Figure 1. Passiflora taxonomic subgroups represented at La Selva. These photos illustrate the diversity of habits and leaf forms among the principal subgeneric sections , but there are also great differences in forms of stems, stipules, extrafloral nectary morphology and placement, leaf pelage, pollination syndrome, attractiveness to ant/wasp predators, chemical ecology and other traits. Most neotropical sections not represented (30 sections in all) at La Selva are adapted to seasonally dry climates or higher elevations (Ulmer and MacDougal, 2004).
Subgenus Astrophaea, Section Capreolata, Passiflora pittieri. Primary forest. These are woody species with leaf shape typical for a rainforest plant, with drip tips. Leaves are thick and tough, and may persist for years in the forest understory. P. pittieri plants tend to be shrubby understory species rather than canopy vines (see P. ambigua, below). Subgenus Deidamioides, section Tryphostemmatoides, Passiflora arbelaezii. Forest, primary and successional. These Passiflora have branched tendrils, the tips of which are able to grow adhesive pads for climbing tree trunks (Bohn 2015). The tendril branches also bear flowers, and in the case of this species, tiny flower buds modified into structures that resemble butterfly eggs.
Subgenus Decaloba, section Bryonioides, Passiflora lobata. Forest, primary and late successional. Byonioides species usually have leaves shaped like Bryonia (Cucurbitaceae), and are protected by hooked hairs (trichomes) that catch on the cuticle of non-adapted caterpillars and kill them. Most species including P. lobata tend to be herbaceous and fragile. Subgenus Decaloba, Section Cieca, Passiflora megacoriacea. Forest, late successional. These plants have slender wiry stems and unusual 2-lobed leaves. The leaves are thick, leathery and shiny, and can persist for years in the forest understory.

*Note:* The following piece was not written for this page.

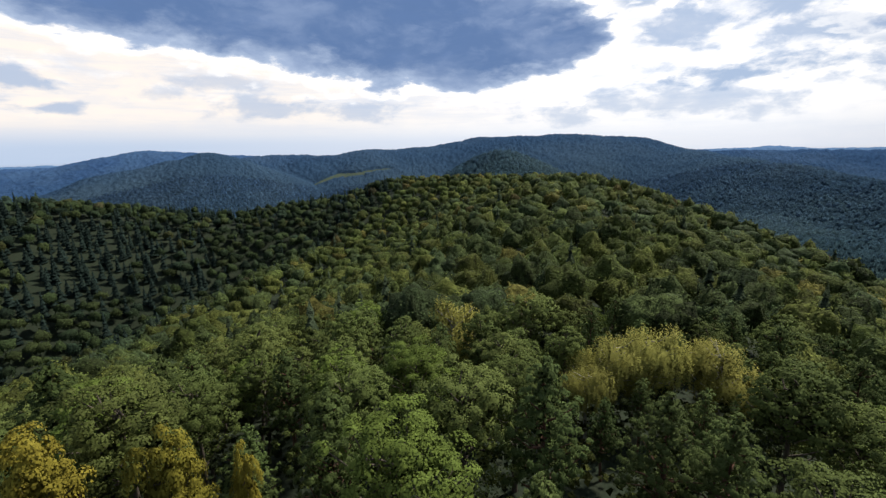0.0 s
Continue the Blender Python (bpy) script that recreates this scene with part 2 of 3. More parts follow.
# ridges: steepness, rounding, crest line
RIDGES = [
    (0.54, 88, [polar(0, 4, 0), polar(-6, 60, -7), polar(-7, 130, -12), polar(-9, 210, -9.5), crest(-10.5, 330, -2.65), crest(-20, 400, -2.95)]),
    (0.50, 50, [crest(-20, 400, -2.95), crest(-31, 460, -2.75), crest(-40, 470, -4.9), crest(-50, 480, -6.05), crest(-60, 490, -5.0), crest(-71, 520, -3.05), crest(-82, 560, -2.6)]),
    (0.62, 45, [crest(-32, 390, -8.0), crest(-40, 300, -11.2), crest(-47, 255, -13.8), crest(-53.6, 215, -15.9), crest(-62.6, 165, -19.2), crest(-69, 135, -21.5), crest(-80, 110, -25)]),
    (0.85, 30, [crest(-4, 310, -3.9), crest(2.5, 290, -5.5), crest(8.2, 265, -7.7), crest(14, 240, -9.7), crest(18.5, 220, -11.7), crest(23, 200, -14.1), crest(28, 175, -16.2), crest(38, 140, -18.8)]),
    (0.50, 90, [polar(0, 4, 0), polar(105, 60, -9.0), polar(109, 130, -17.5), polar(114, 240, -55)]),
    (0.55, 60, [crest(-18.4, 1150, 0.15), crest(-17.6, 1155, 0.05)]),
    (0.42, 160, [crest(-42, 2250, -0.35), crest(-34.6, 2200, 0.5), crest(-31.7, 2200, 0.45), crest(-26, 2250, 0.84), crest(-21, 2300, 1.55), crest(-8, 2300, 1.74),
                 crest(-3.5, 2250, 1.34), crest(2, 2150, -0.25), crest(9, 1800, -1.4), crest(12, 1650, -2.1)]),
    (0.50, 55, [crest(9, 1800, -1.4), crest(16, 1500, -2.95), crest(22, 1330, -3.95), crest(26, 1230, -5.5), crest(29.2, 1150, -6.9), crest(32.3, 1080, -8.0), crest(36, 1000, -9.6)]),
    (0.40, 90, [crest(-62, 2000, -1.3), crest(-56.5, 2000, -0.1), crest(-53.7, 2000, 0.5), crest(-51.0, 2050, -0.6)]),
    (0.36, 110, [crest(-51.5, 2500, -0.4), crest(-49, 2450, -0.15), crest(-45.5, 2400, -0.15), crest(-42, 2350, -0.35)]),
    (0.25, 200, [crest(-75, 3500, -1.0), crest(-65, 3400, -0.6), crest(-59.5, 3400, 0.6), crest(-54, 3400, 0.4), crest(-49.5, 3400, 0.0), crest(-40, 3500, -0.4)]),
    (0.36, 160, [crest(2.6, 2700, -0.5), crest(16, 2700, -0.72), crest(24, 2700, -0.6), crest(31, 2700, -0.58), crest(38, 2650, -0.75), crest(42, 2500, -1.3), crest(48.5, 2200, -2.55), crest(55, 1950, -4.4)]),
    (0.36, 110, [crest(41, 2000, -3.0), crest(45.5, 1950, -2.6), crest(49.5, 1930, -2.4), crest(53.5, 1900, -2.55), crest(57, 1880, -3.1), crest(63, 1850, -4.6)]),
    (0.38, 85, [crest(54.5, 1660, -5.0), crest(57.4, 1630, -3.7), crest(60.8, 1600, -2.85), crest(64, 1550, -3.7), crest(67, 1520, -4.7), crest(71, 1480, -5.7)]),
    (0.25, 200, [crest(58, 3300, -2.4), crest(66, 3300, -1.87), crest(70.4, 3250, -1.35), crest(76, 3200, -1.65), crest(80, 3150, -0.95), crest(88, 3100, -1.3), crest(98, 3000, -1.0)]),
    (0.36, 120, [crest(78, 1350, -6.0), crest(86, 1330, -4.6), crest(93, 1300, -3.4), crest(105, 1250, -2.5)]),
    (0.36, 150, [crest(67, 860, -13.5), crest(71, 840, -12.3), crest(76, 815, -11.2), crest(82, 790, -10.1), crest(86.5, 770, -8.9), crest(93, 740, -7.2), crest(108, 690, -4)]),
    (0.42, 60, [crest(29, 850, -10.7), crest(37.4, 760, -11.8), crest(45, 690, -12.4), crest(52.4, 640, -12.9), crest(60, 590, -13.8), crest(66, 545, -15.0)]),
    (0.24, 160, [crest(36, 3950, -1.15), crest(44, 3900, -0.95), crest(51, 3850, -1.0), crest(57, 3900, -0.68), crest(61, 3950, -0.9), crest(66, 3900, -0.62), crest(69.5, 3900, -0.85),
                 crest(74, 3850, -0.6), crest(79, 3900, -0.8), crest(84, 3900, -0.62), crest(90, 3900, -0.75), crest(99, 3900, -0.6)]),
    (0.30, 130, [crest(64, 2650, -2.6), crest(68, 2600, -2.2), crest(73, 2600, -2.9), crest(79, 2550, -1.9), crest(84, 2600, -1.75), crest(90, 2650, -2.4), crest(99, 2700, -2.1)]),
    (0.20, 150, [crest(35, 4500, -0.95), crest(42, 4500, -0.82), crest(45, 4500, -0.8), crest(49, 4500, -0.62), crest(53, 4500, -0.62), crest(56, 4500, -0.5), crest(61, 4500, -0.32), crest(65, 4500, -0.4), crest(70, 4500, -0.3), crest(75, 4500, -0.45), crest(80, 4500, -0.18), crest(83, 4500, -0.35), crest(87, 4500, -0.2), crest(89.0, 4450, -0.25), crest(90.5, 4400, 0.28), crest(92.2, 4450, -0.35), crest(94.5, 4450, -0.05), crest(96.5, 4400, 0.3), crest(104, 4400, 0.5)]),
    (0.20, 250, [crest(-2, 4500, -0.55), crest(6, 4500, -0.45), crest(10.5, 4500, -0.2), crest(13, 4500, -0.75), crest(35, 4500, -0.95)]),
    (0.30, 200, [polar(140, 900, -60), polar(180, 1100, 0), polar(230, 1000, -10), polar(270, 1300, -20)]),
]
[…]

Subgenus Decaloba, Section Auriculata, Passiflora auriculata. Clearings, early successional. These Passiflora have large petiolar nectar glands as well as glands on the leaf blade, and leaves are slightly three-lobed, thick and shiny.
Subgenus Decaloba, Section Decaloba, Passiflora biflora. Clearings, early successional. Members of section Decaloba (over 100 species) have leaves with lateral lobes and have nectar glands in a straight line on the leaf blade. Another section Decaloba species, P. lancearea, is found at higher elevations at La Selva.

Subgenus Decaloba, Section Xerogona, Passiflora costaricensis. Clearings, early successional. Xerogona species' leaves have two pointed lobes and distinctive spindle-shaped fruit. The leaves lack nectar glands and are often hairy. Subgenus Passiflora, Section Coccinea, Passiflora vitifolia. Forest, primary and successional. Coccinea species have serrated leaves and colorful red flowers pollinated by hummingbirds.

Subgenus Passiflora, Section Laurifoliae, Passiflora ambigua. Primary Forest. Like many rainforest plants, Laurifoliae have simple laurel-shaped leaves with drip tips. Although these plants have similar leaf shape to P. pittieri (see above), these are canopy vines rather than shrubby understory plants. Another section Laurifoliae species, P. nitida, is found at higher elevations at La Selva. Subgenus Passiflora, Section Quadrangulares, Passiflora quadrangularis. Widely cultivated. These species have 4-angled stems with very large leaves and large petiolar nectar glands. Very fast-growing.

Subgenus Passiflora, Section Granadillastrum, Passiflora menispermifolia. Late successional forest. Although this species and P. oerstedii (at right) share the same taxonomic section, they are radically different in appearance, chemistry and herbivore ecology (never eaten by flea beetles at La Selva). Subgenus Passiflora, Section Granadillastrum, Passiflora oerstedii. Clearings and early successional. Members of this section have distinct stalked nectar glands on the petioles. Glands of P. oerstedii have been found to be attractive to parasitic egg wasps as opposed to ants (Smiley 1978). Leaf in this photo has been partially eaten by flea beetles.